Some people will incorrectly point to Islamic radicals as the problem. But they are only the proximate cause, it’s not the root of the problem. It could just as easily be atheist Maoists or environmental activists enforcing their will on those around them, what provides these radicals with the political cover to act in such a bullying manner is the political influence of those who sympathize with them in a modern quasi-democracy.
Shiraz Ahmed was tending his music store in Islamabad, the capital of Pakistan, when a group of 15 bearded young men walked in bearing bamboo poles and a chilling message.
Politely but firmly, they instructed him to take down the colourful array of Bollywood and bhangradance tunes on display and to restrict his business to Islamic music.
“They told me I had to change my business,” said Mr Ahmed, 25, whose family has run the store for 15 years. “I am so confused. I don’t know what to do.”

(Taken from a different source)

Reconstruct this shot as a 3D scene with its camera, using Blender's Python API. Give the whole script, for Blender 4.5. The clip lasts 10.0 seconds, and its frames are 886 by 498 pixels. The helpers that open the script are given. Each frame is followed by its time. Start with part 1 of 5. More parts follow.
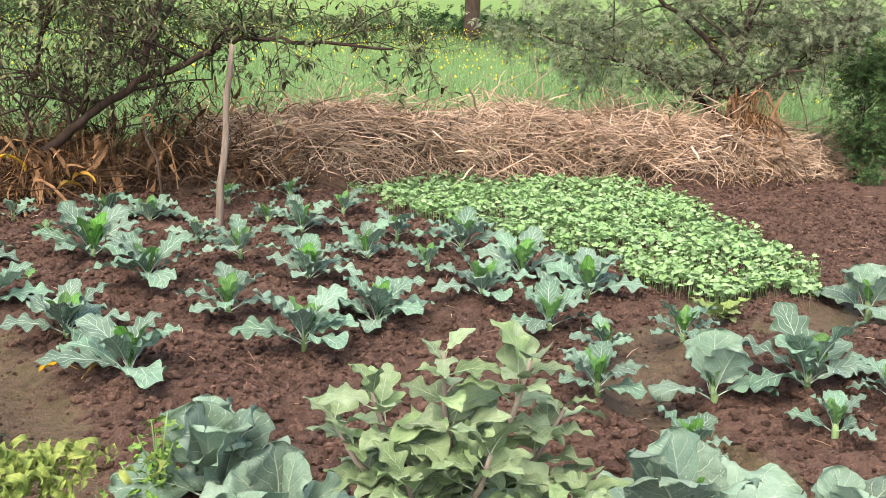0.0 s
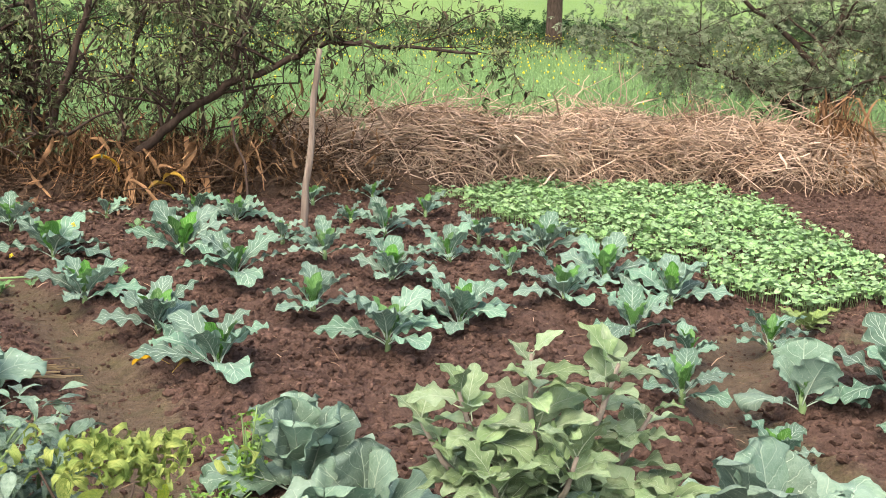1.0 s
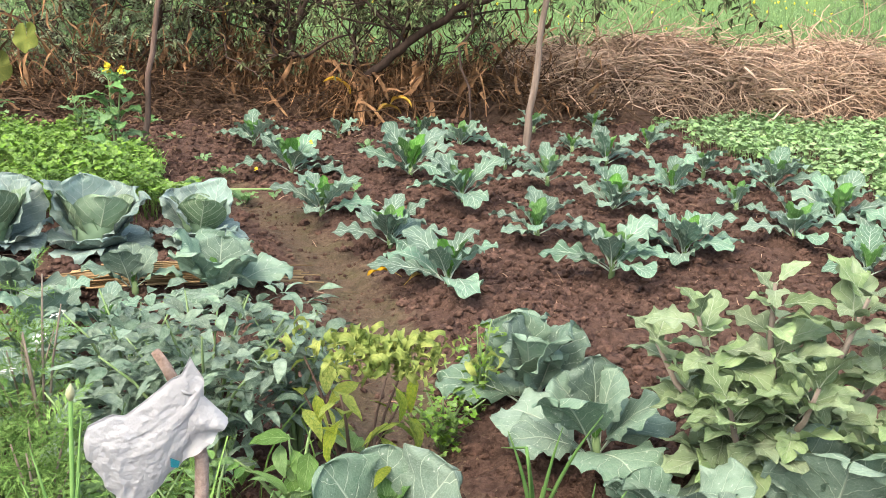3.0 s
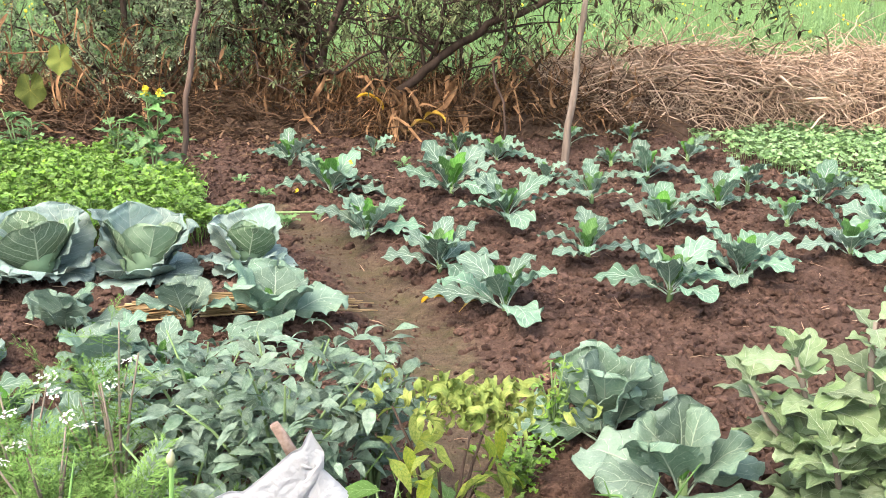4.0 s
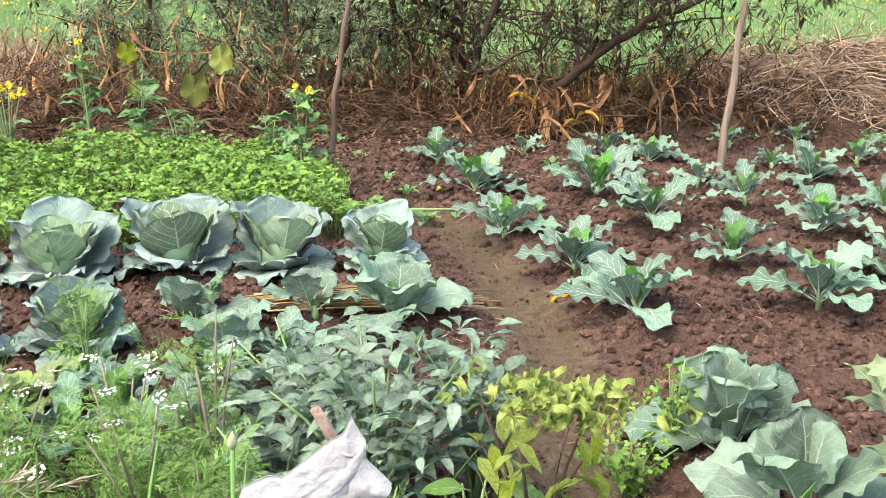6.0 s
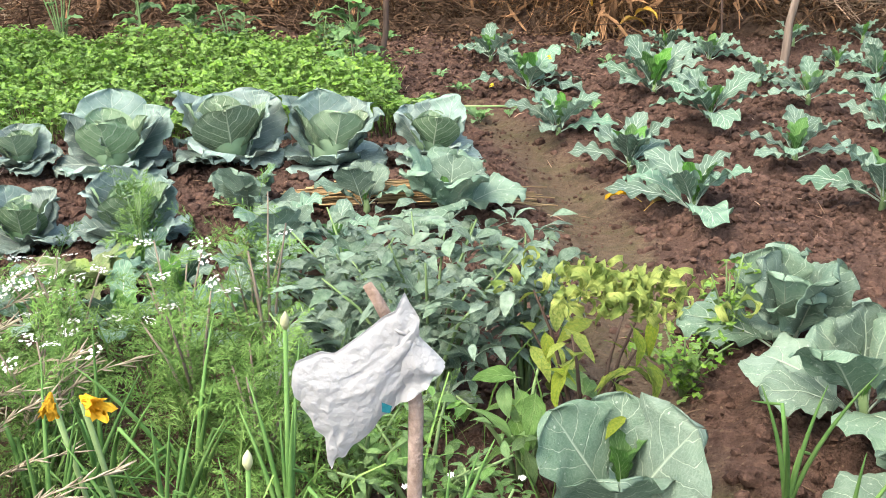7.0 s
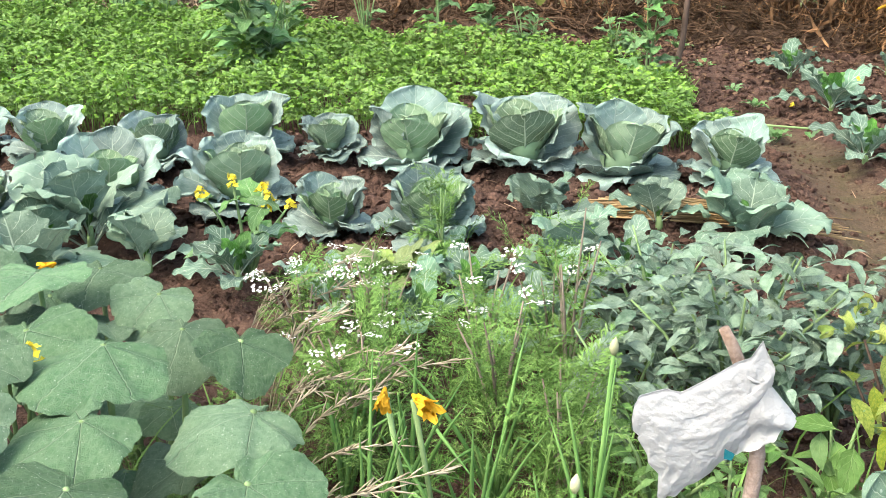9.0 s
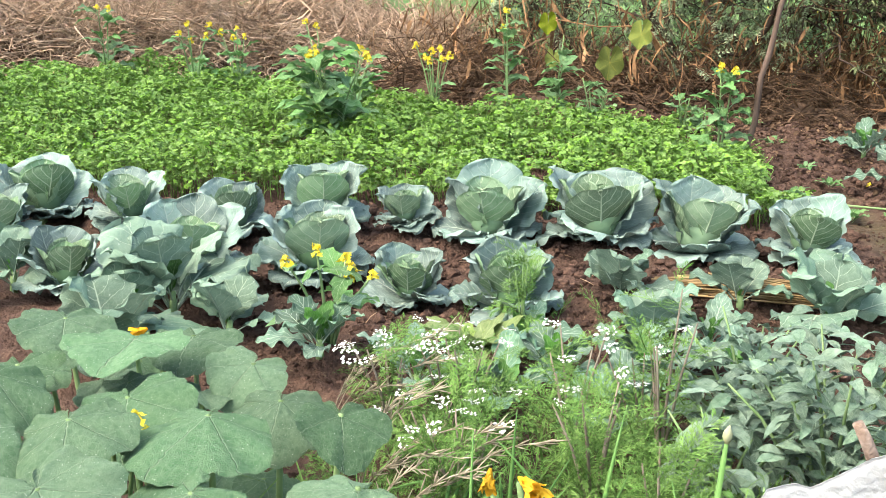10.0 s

Until last week he might not have worried about these men from Islamabad’s Lal Masjid (Red Mosque). After all, his shop is legal and within walking distance of Pervez Musharraf’s presidential palace….
Analysts say President Musharraf is worried about losing the support of Islamist parties in the presidential and parliamentary elections over the next year. He is already in the midst of a showdown with the country’s lawyers after suspending Pakistan’s independent-minded Chief Justice.
It is ironic, of course, that American secularists spend so much time worrying about the dictatorial behavior of the only religion with enough national power to enforce a theocracy, despite the fact that Christians have shown no interest in establishing one in more than 200 years of national dominance.
We have no reason to, of course, given the fundamental belief that a true theocracy will be eventually established regardless of what anyone, including us, thinks, says or does.